Regardless of depth scoring, we should also probably have a discussion about how averaging three goals-per-game for nearly a month isn’t enough to earn Colorado more wins, but I suppose that’s a discussion for another day.
Considering defense has been the backbone of the Stars’ recent run of success, I have a hard time believing they’ll allow the Avs offense much room to operate tonight.
By winning yesterday’s DtFR Game of the Day at the American Airlines Center 3-2 after a shootout, the Dallas Stars have beaten the Chicago Blackhawks twice in three days.
It seems both planes traveling from O’Hare International Airport to Dallas-Fort Worth International Airport chose to play Annie as their in-flight entertainment, because the theme of “Anything You Can Do, I Can Do Better” seemed to be on the minds of both clubs.
RW Alexander Radulov (F Tyler Seguin and LW Jamie Benn) got the exchange of goals started 5:57 into the game when he buried a power play wrist shot, but the Blackhawks leveled the game at one-all only 2:34 later courtesy of D Cody Franson‘s (F Ryan Hartman and D Duncan Keith) first goal of the season.
Scoring subsided until 7:45 remained in the second period; that’s when C Radek Faksa (LW Remi Elie and F Tyler Pitlick) bagged a snap shot to return a one-goal advantage to Dallas. Though it took them a little bit longer to tie the game, W Brandon Saad (D Connor Murphy and C Jonathan Toews) was able to set the score at 2-2 with 41 seconds remaining before the second intermission. Ironically, the Annie theme involved even season goal counts, as both Faksa and Saad registered their 10th goals of their campaigns.
Neither squad could break the tie with the remaining 20 minutes of regulation, nor could Chicago or Dallas take advantage of five minutes of three-on-three overtime. Since somebody has to win, the game advanced into the shootout.
- As hosts, the Stars elected to shoot first. Head Coach Ken Hitchcock sent Radulov onto the ice, who proceeded to beat G Anton Forsberg.

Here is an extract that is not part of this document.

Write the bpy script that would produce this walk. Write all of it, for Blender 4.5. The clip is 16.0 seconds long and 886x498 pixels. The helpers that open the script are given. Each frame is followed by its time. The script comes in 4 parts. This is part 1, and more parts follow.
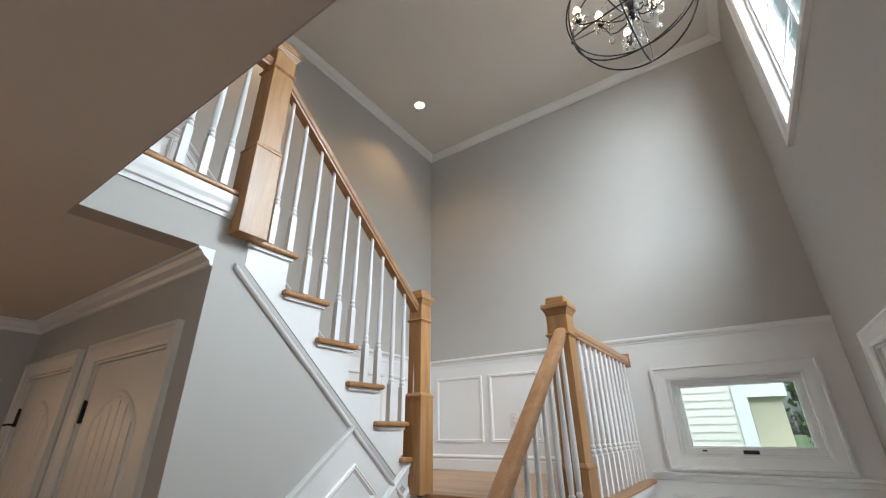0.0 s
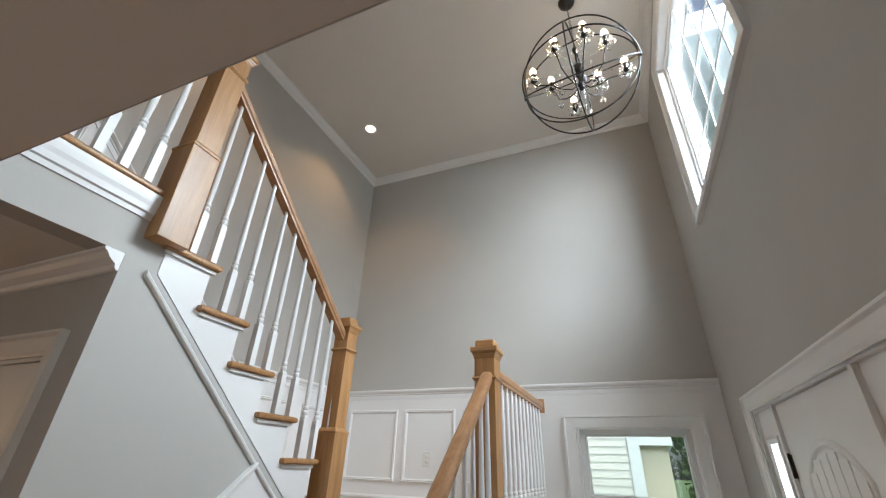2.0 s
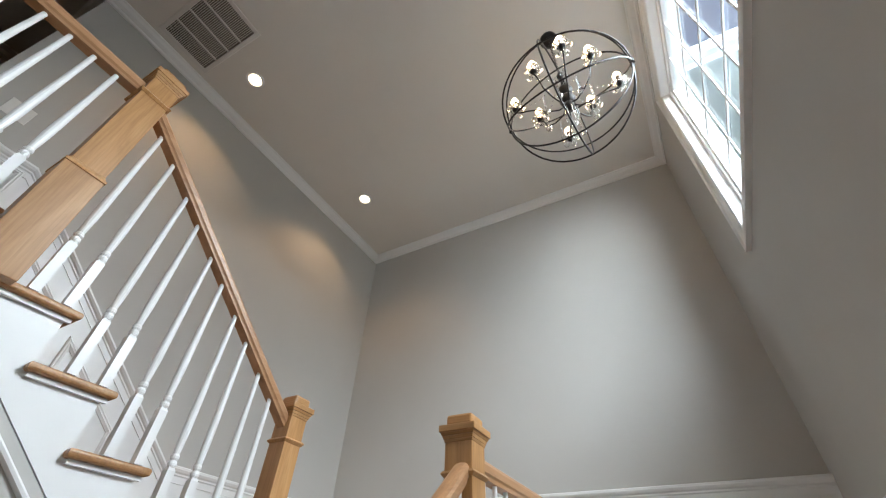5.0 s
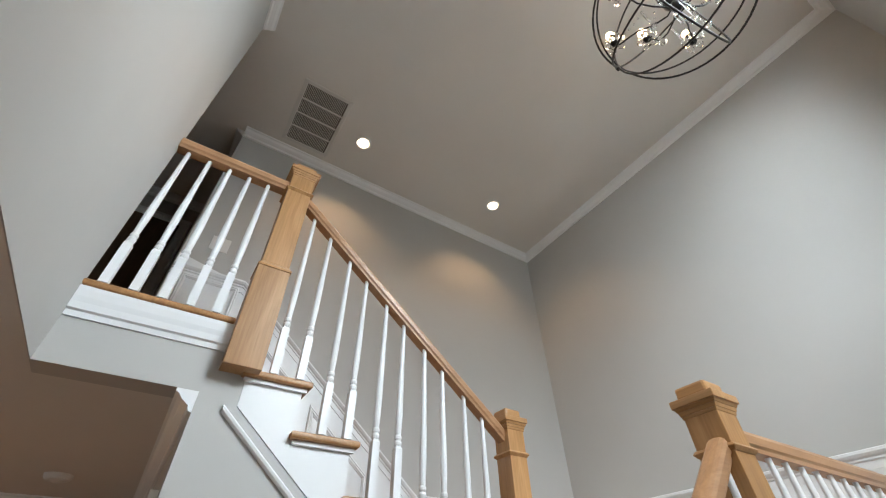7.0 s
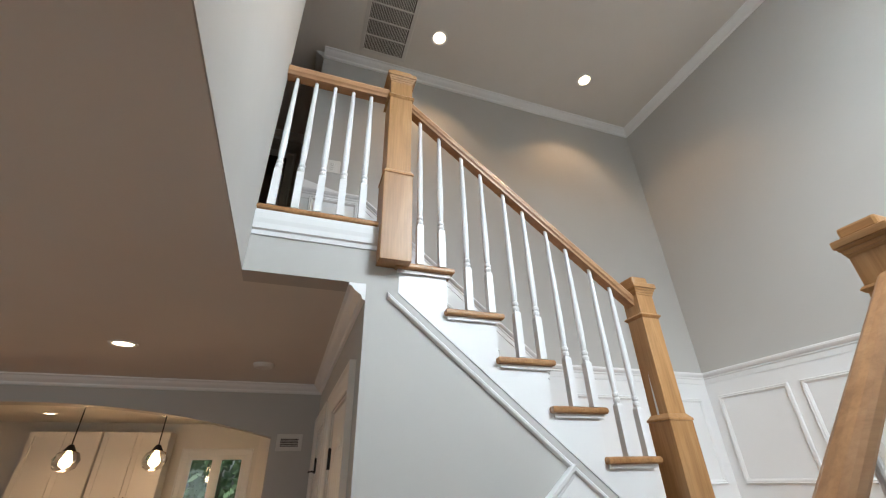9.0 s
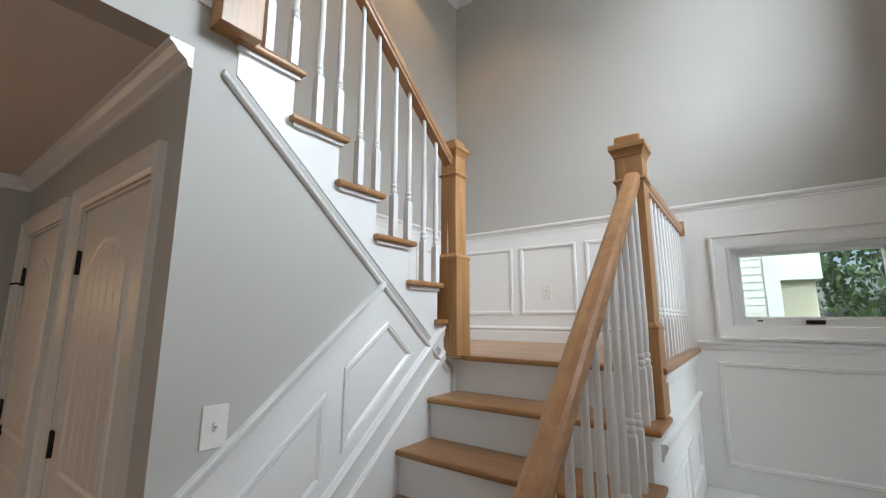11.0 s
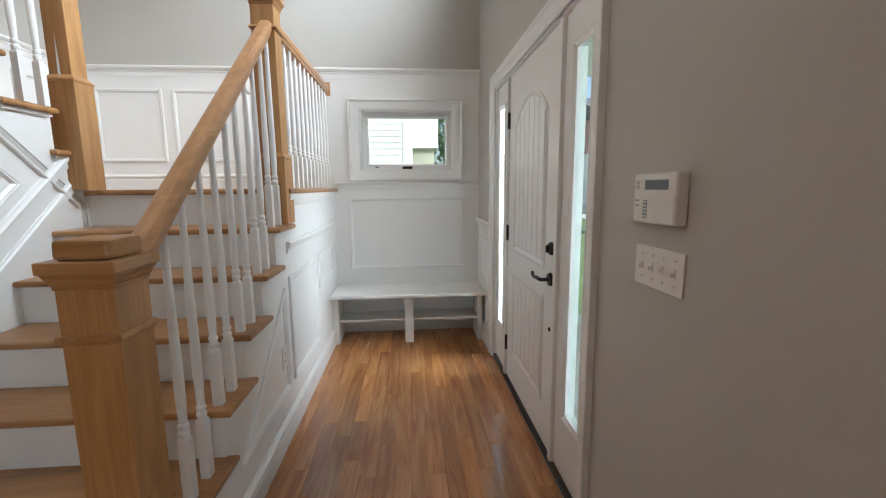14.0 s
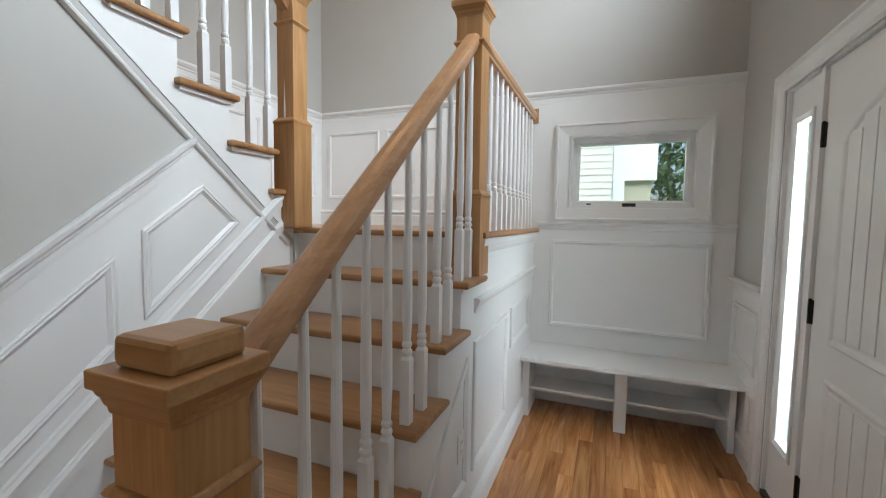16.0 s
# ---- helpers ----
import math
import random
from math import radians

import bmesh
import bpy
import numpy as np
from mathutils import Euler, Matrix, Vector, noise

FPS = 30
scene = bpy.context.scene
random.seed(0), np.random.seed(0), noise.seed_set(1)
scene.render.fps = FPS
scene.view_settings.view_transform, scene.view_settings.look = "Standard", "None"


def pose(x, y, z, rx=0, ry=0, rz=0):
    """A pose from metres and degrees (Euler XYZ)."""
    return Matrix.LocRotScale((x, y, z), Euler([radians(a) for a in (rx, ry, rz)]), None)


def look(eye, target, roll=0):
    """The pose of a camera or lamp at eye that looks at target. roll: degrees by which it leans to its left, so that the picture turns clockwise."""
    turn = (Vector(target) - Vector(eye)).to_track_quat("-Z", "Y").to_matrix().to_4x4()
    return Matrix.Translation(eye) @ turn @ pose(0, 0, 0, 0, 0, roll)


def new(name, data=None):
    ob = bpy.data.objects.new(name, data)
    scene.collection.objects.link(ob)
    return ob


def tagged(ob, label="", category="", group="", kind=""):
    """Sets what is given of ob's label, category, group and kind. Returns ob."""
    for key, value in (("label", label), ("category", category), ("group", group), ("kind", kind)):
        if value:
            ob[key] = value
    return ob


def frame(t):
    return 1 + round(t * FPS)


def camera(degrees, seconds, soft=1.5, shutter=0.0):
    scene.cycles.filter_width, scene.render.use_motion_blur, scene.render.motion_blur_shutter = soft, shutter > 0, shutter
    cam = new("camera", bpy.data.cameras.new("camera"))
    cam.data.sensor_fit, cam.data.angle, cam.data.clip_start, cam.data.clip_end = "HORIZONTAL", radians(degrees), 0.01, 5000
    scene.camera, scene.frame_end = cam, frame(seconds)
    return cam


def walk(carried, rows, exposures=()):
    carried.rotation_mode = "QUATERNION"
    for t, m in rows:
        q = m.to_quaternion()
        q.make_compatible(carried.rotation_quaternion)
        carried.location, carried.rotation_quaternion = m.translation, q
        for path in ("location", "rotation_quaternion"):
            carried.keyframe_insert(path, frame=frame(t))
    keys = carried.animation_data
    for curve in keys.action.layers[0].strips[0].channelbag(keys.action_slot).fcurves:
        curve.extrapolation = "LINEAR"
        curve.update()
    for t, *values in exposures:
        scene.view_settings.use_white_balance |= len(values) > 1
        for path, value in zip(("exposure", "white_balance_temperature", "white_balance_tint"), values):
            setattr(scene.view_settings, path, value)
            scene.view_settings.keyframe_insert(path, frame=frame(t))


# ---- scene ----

- In attempts to hold serve, Head Coach Joel Quenneville deployed Toews, but Bishop was there to save the wrister.
- Next up for Dallas was Seguin, who matched Radulov’s effort to force a miss-and-lose situation for the Hawks.
- There’s few on Chicago’s roster more clutch than F Patrick Kane, but his snapper fell victim to the same fate as Toews’: saved by Bishop.
Bishop earned the victory after saving 32-of-34 shots faced (.941 save percentage), leaving the shootout loss to Forsberg, who saved 33-of-35 (.943).
Home teams in the DtFR Game of the Day series have been absolutely rolling of late, as they’ve won 14 of the past 19 matchups. As such, their 34-20-6 record is 16 points better than the roadies’.